Winston-Salem is a city that cares about its history, as Mayor Allen Joines noted during the May 14 unveiling of a historic marker to commemorate Five Row. He might have added that the city’s reverence for history sometimes amounts to memorializing what’s been lost rather than sustaining what has value.
The community was home to the African-American workers who helped build and maintain Reynolda, the early 20th Century country estate of the Reynolds tobacco family.
Segregation, which had been well established for almost two decades by force of law and custom by the time the Reynolds family took up residence in 1917, decreed separate and parallel communities for the white and black workers that supported the estate.
The American Country House movement, of which Reynolda became an exemplar, emphasized self-sufficiency and healthy, country living. It was in many ways a reaction against the industrialization that created the wealth to make these utopias possible. The working farm and landscape gardens at Reynolda employed a brigade of dairy farmers and horticulturists, providing the economic basis for Reynolda Village, whose residents were exclusively white, with the exception of Katharine Reynolds’ major domo and chauffeur, according to the official history of the estate.
Black workers, who mowed, drove, hauled, cleaned and trimmed the estate according to a new photo journal produced by Reynolda House Museum of American Art and Peppercorn Children’s Theatre, were housed in a separate community down a dirt road on the banks of Silas Creek. Both Reynolda Village and Five Row had their own schools.
Compounding the initial insult of segregation — the implication that blacks must be inferior by the requirement of separation — the aftermath only poured salt in the wounds by treating the black community as an aspect of Reynolda’s history that should be erased to cover up the embarrassment of institutional injustice.
While developers and preservationists saw fit to retain the handsome, English-style white buildings of Reynolda Village and give them new life as a retail center — a Chinese dumpling shop, bistro, salons, yoga studio and restaurants currently inhabit the complex — the separate black community along Silas Creek was treated as an impediment to progress. The community was demolished in 1961 to make way for the new Silas Creek Parkway, which connects Wake Forest University to Hanes Mall, and enabled the development of affluent, new subdivisions on the west side of the city.
Gigi Parent, an administrator at Wake Forest University who has researched Five Row, described a modest, but well-loved community of 10 houses, five on either side of the road, along with a church and schoolhouse.

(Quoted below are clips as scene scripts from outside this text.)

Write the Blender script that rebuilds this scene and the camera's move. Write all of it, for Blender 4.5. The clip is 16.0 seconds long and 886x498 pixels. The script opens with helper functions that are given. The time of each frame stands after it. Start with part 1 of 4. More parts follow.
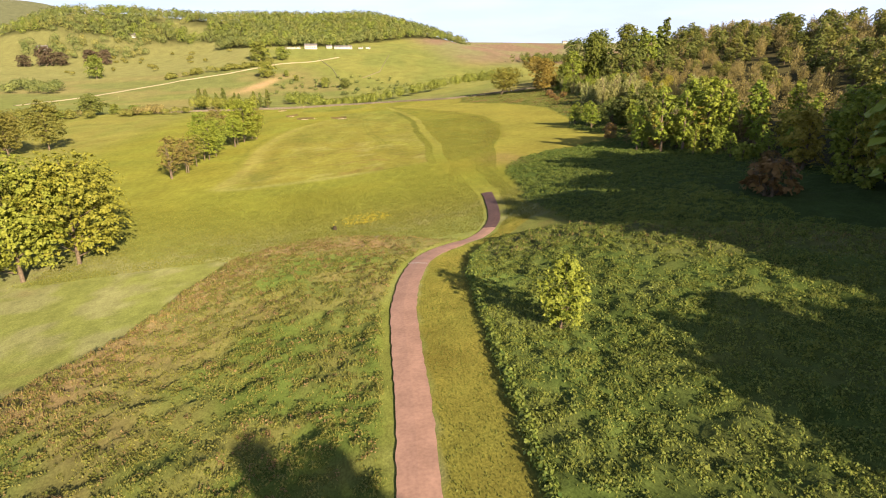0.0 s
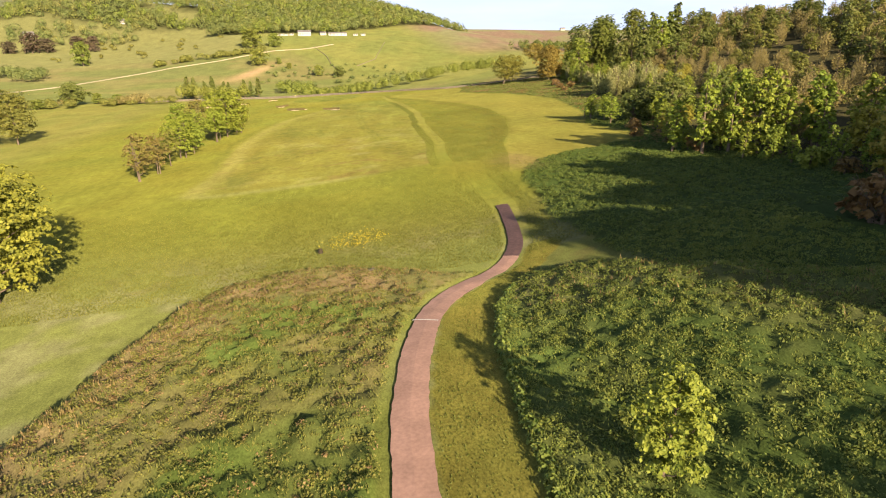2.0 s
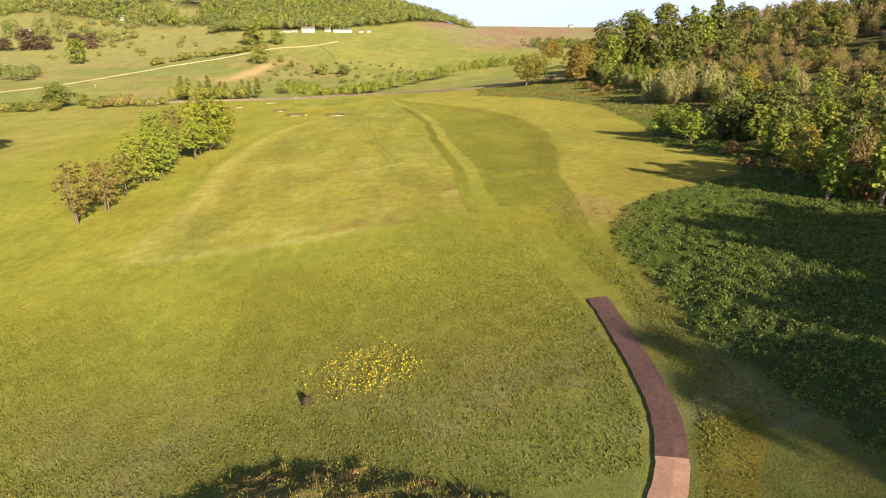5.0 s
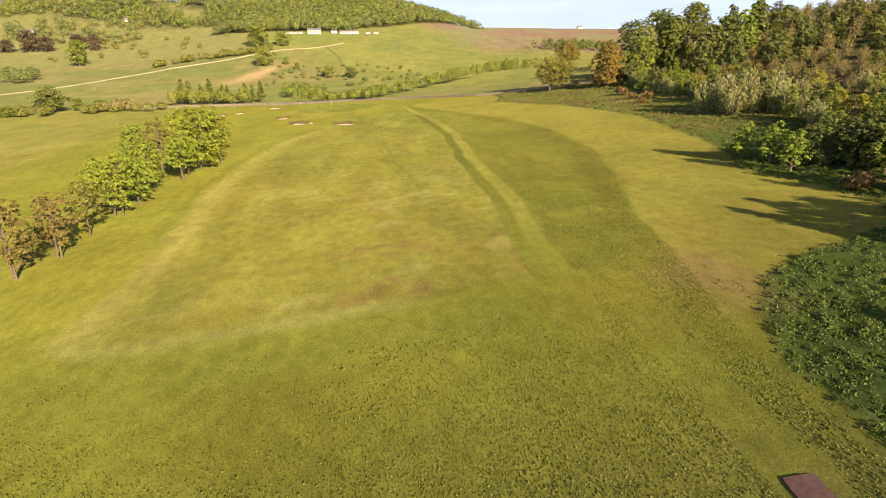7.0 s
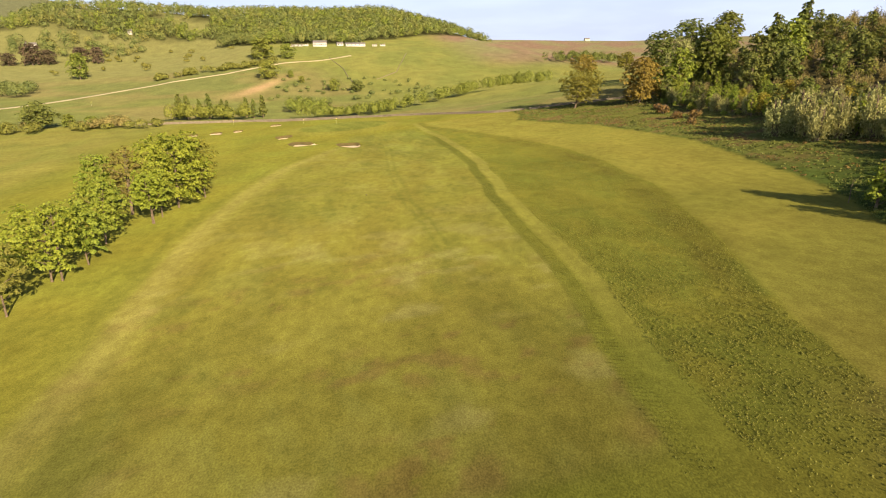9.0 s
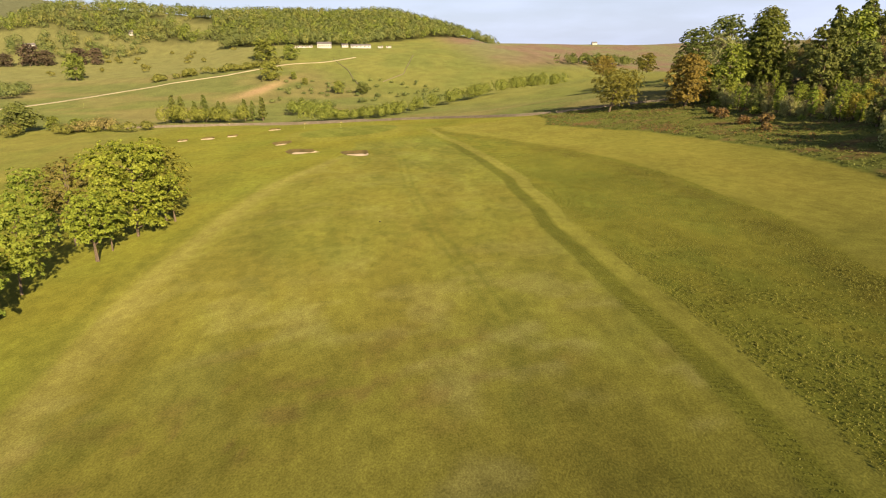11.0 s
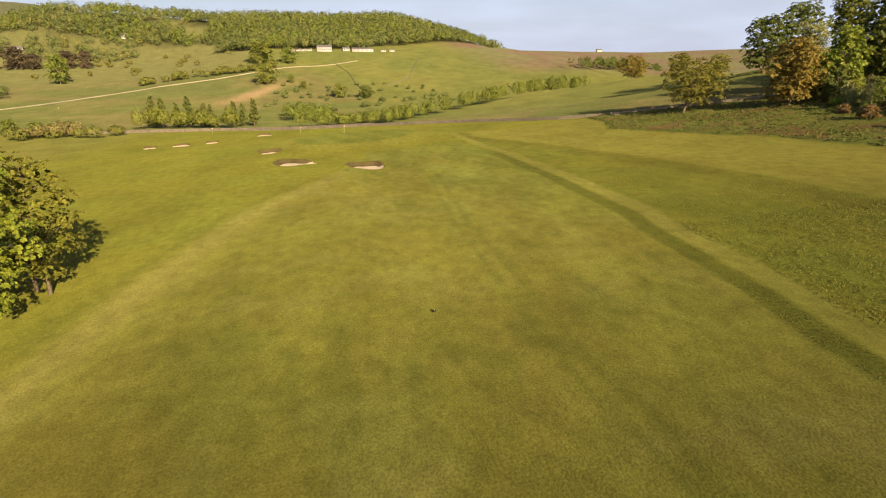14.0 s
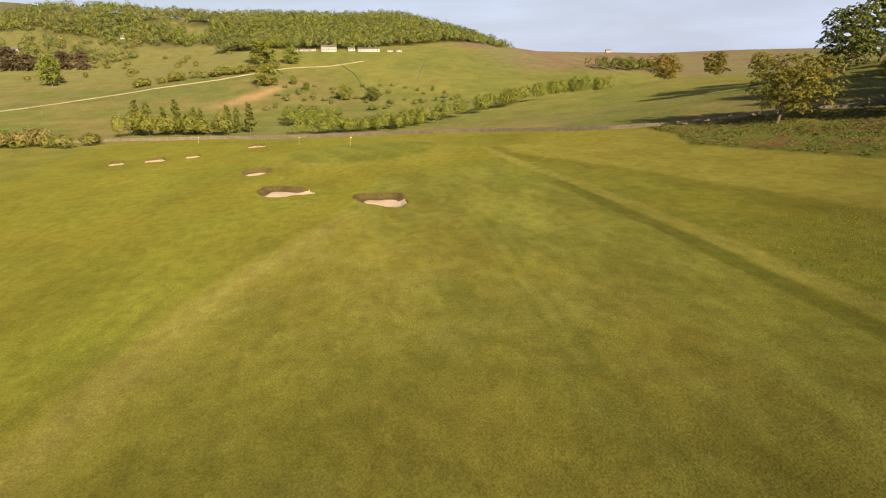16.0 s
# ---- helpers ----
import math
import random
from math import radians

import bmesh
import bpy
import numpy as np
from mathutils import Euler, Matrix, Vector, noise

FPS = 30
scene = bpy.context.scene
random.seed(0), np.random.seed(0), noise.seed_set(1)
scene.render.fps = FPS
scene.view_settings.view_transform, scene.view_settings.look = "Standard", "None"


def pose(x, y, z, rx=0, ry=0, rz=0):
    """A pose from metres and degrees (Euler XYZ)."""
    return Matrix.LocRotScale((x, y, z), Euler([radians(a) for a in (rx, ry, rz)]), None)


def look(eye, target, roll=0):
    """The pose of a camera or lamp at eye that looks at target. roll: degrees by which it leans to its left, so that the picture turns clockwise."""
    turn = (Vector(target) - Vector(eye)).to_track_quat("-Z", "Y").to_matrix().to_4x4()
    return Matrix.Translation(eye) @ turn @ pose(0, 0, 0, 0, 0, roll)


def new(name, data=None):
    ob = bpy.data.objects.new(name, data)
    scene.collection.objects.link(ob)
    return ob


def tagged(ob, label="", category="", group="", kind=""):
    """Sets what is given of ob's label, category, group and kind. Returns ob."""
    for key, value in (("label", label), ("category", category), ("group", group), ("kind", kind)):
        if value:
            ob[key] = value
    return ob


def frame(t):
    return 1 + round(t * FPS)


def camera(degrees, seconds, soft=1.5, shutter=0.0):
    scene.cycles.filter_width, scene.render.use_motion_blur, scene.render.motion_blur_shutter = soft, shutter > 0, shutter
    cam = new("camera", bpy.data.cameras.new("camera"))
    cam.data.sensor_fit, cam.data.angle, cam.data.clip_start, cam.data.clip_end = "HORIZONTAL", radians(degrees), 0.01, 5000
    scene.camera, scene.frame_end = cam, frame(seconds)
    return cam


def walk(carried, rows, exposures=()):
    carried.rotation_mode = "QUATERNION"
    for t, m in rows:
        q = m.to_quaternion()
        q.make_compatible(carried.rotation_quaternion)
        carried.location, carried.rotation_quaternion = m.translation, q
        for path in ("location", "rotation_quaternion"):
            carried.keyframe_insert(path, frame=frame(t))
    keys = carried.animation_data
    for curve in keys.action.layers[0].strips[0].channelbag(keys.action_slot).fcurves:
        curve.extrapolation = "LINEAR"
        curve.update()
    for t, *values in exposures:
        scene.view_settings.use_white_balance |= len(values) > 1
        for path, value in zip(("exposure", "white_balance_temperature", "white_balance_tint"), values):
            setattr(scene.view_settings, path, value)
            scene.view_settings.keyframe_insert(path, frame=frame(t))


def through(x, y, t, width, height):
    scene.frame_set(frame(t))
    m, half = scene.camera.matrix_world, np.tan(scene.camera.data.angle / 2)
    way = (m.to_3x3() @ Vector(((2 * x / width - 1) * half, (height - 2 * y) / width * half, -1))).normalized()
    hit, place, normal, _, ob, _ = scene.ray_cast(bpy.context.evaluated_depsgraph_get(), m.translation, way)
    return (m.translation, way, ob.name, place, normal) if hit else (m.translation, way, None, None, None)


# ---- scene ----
import collections

cam = camera(74.02, 16.0, soft=1.1)
PATH = [
    (0, pose(-0.00, 0.10, 22.00, 72.18, 0, -11.56) @ pose(0, 0, 0, 0, 0, -0.64)),
    (0.5, pose(0.80, 3.79, 21.89, 72.02, 0, -11.81) @ pose(0, 0, 0, 0, 0, -0.61)),
    (1, pose(1.37, 7.61, 21.88, 71.84, 0, -11.99) @ pose(0, 0, 0, 0, 0, -0.59)),
    (1.5, pose(1.76, 11.54, 21.89, 71.45, 0, -12.07) @ pose(0, 0, 0, 0, 0, -0.54)),
    (2, pose(1.69, 15.57, 21.91, 71.06, 0, -11.95) @ pose(0, 0, 0, 0, 0, -0.58)),
    (2.5, pose(1.76, 19.88, 21.91, 70.92, 0, -11.84) @ pose(0, 0, 0, 0, 0, -0.60)),
    (3, pose(2.36, 24.81, 21.90, 71.10, 0, -11.77) @ pose(0, 0, 0, 0, 0, -0.59)),
    (3.5, pose(2.95, 30.22, 22.02, 71.07, 0, -11.66) @ pose(0, 0, 0, 0, 0, -0.63)),
    (4, pose(3.40, 35.89, 22.10, 71.03, 0, -11.58) @ pose(0, 0, 0, 0, 0, -0.63)),
    (4.2, pose(3.39, 38.24, 22.18, 70.93, 0, -11.65) @ pose(0, 0, 0, 0, 0, -0.53)),
    (6.3, pose(3.70, 61.45, 22.25, 70.77, 0, -11.19) @ pose(0, 0, 0, 0, 0, -0.60)),
    (6.5, pose(3.55, 63.72, 22.25, 70.80, 0, -11.18) @ pose(0, 0, 0, 0, 0, -0.59)),
    (7, pose(3.37, 69.38, 22.40, 70.95, 0, -10.97) @ pose(0, 0, 0, 0, 0, -0.52)),
    (7.5, pose(3.35, 75.14, 22.62, 71.24, 0, -10.69) @ pose(0, 0, 0, 0, 0, -0.58)),
    (8, pose(3.64, 81.19, 22.69, 71.57, 0, -10.63) @ pose(0, 0, 0, 0, 0, -0.52)),
    (8.5, pose(4.00, 87.47, 22.66, 71.83, 0, -10.55) @ pose(0, 0, 0, 0, 0, -0.60)),
    (9, pose(4.17, 93.76, 22.69, 72.03, 0, -10.46) @ pose(0, 0, 0, 0, 0, -0.62)),
    (9.5, pose(4.24, 99.93, 22.47, 72.24, 0, -10.42) @ pose(0, 0, 0, 0, 0, -0.58)),
    (9.7, pose(4.41, 102.50, 22.38, 72.18, 0, -10.27) @ pose(0, 0, 0, 0, 0, -0.70)),
    (11.8, pose(3.68, 130.93, 18.86, 72.82, 0, -10.08) @ pose(0, 0, 0, 0, 0, -0.31)),
    (12, pose(3.40, 133.68, 18.58, 72.94, 0, -10.14) @ pose(0, 0, 0, 0, 0, -0.45)),
    (12.5, pose(3.24, 140.87, 17.81, 73.04, 0, -10.16) @ pose(0, 0, 0, 0, 0, -0.36)),
    (13, pose(3.49, 148.18, 16.87, 73.09, 0, -10.28) @ pose(0, 0, 0, 0, 0, -0.30)),
    (13.5, pose(3.64, 155.49, 15.89, 73.14, 0, -10.37) @ pose(0, 0, 0, 0, 0, -0.24)),
    (14, pose(3.45, 163.52, 15.00, 73.17, 0, -10.22) @ pose(0, 0, 0, 0, 0, -0.25)),
    (14.5, pose(3.14, 171.34, 14.41, 73.21, 0, -9.70) @ pose(0, 0, 0, 0, 0, -0.22)),
    (15, pose(2.92, 179.50, 14.37, 73.30, 0, -9.45) @ pose(0, 0, 0, 0, 0, -0.29)),
    (15.5, pose(3.15, 188.10, 14.55, 73.27, 0, -9.54) @ pose(0, 0, 0, 0, 0, -0.33)),
    (16, pose(3.73, 197.73, 14.70, 73.27, 0, -9.76) @ pose(0, 0, 0, 0, 0, -0.31)),
]
EXPOSURES = [(0, 1.38, 6420, 13), (4, 1.42, 6420, 12), (7, 1.28, 6550, 11), (9, 1.14, 6700, 11), (12.5, 0.88, 6950, 12), (16, 0.8, 7000, 12)]
walk(cam, PATH, EXPOSURES)

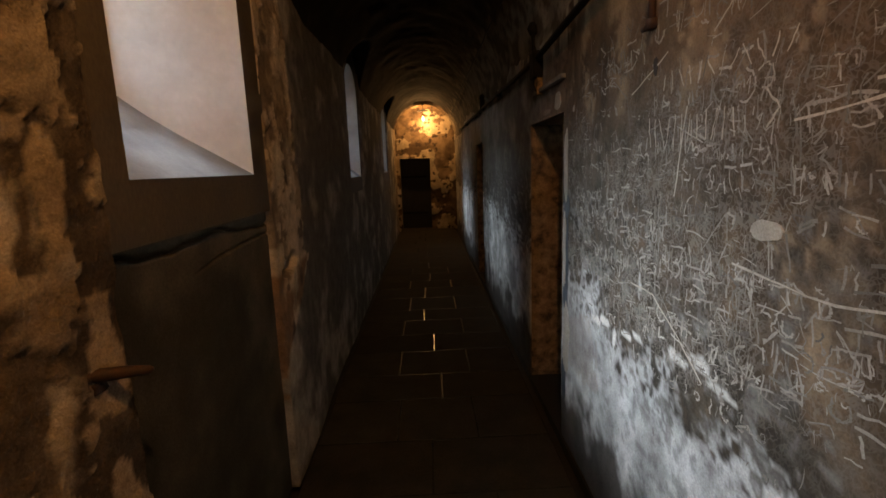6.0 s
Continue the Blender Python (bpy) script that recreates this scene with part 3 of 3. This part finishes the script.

“All the houses had four rooms, a kitchen and a wood stove,” Parent said. “They had a screened front porch, wood floors and ceilings, and they were painted white. There was no electricity or plumbing in Five Row. They used gas lamps, and they had an outhouse.
“There was a dirt road down the middle, but the houses were lined with hedges and lawns,” she continued during her remarks before the marker unveiling. “Each of the houses had a flower or a vegetable garden — most had both. There were awards given for the best flower garden by Mrs. Reynolds, when she was alive.”
Perhaps the rarified atmosphere of Reynolda, as a model farm and a world set apart from the industrial behemoth Reynolds’ tobacco works, allowed the black residents to take advantage of professional opportunities that were other otherwise denied in the larger Jim Crow society. Parent recounted that when Katharine Reynolds discovered that her maid, Lovey Eaton, held a college degree and had worked as a teacher, the lady of the estate said, “I can get another maid; you’re going to be the principal of the school.”
Also unique for the time, Parent said the students in Five Row used the same textbooks as the white students at Reynolda Village School. Five Row School, which at its height served 60 students, ran eight months a year, in contrast to the six-month calendar used by the public schools at the time. The school held a stellar reputation, Parent said.
Subjects of study included history, geography, spelling, arithmetic, the Palmer writing method, health and hygiene, art and music. The students performed operettas for audiences that included Katharine Reynolds, and produced plays using scripts from New York that would have been considered novel in Winston-Salem for any school, black or white.
It’s hard to comprehend how 50 years ago city planners determined that such a community wasn’t worthy of preservation, or maybe it was virtually invisible. The fate of Five Row raises the question of what communities today might be undervalued, invisible and at risk of erasure.
While the destruction of Five Row cannot be undone, the community and its descendants have now finally received a long overdue recognition.
Reflecting on the experience of walking from Wake Forest University to Reynolda, Parent laid out a vision.
“I can see the men and women who worked in the woods when I walk on the paths,” she said. “This marker will allow me to see the houses, the gardens, the school and the church, the boarding house where multiple families and the school teacher lived.”
She choked up with emotion.
“They were here,” Parent said. “They were important. They made this community. They deserve this.”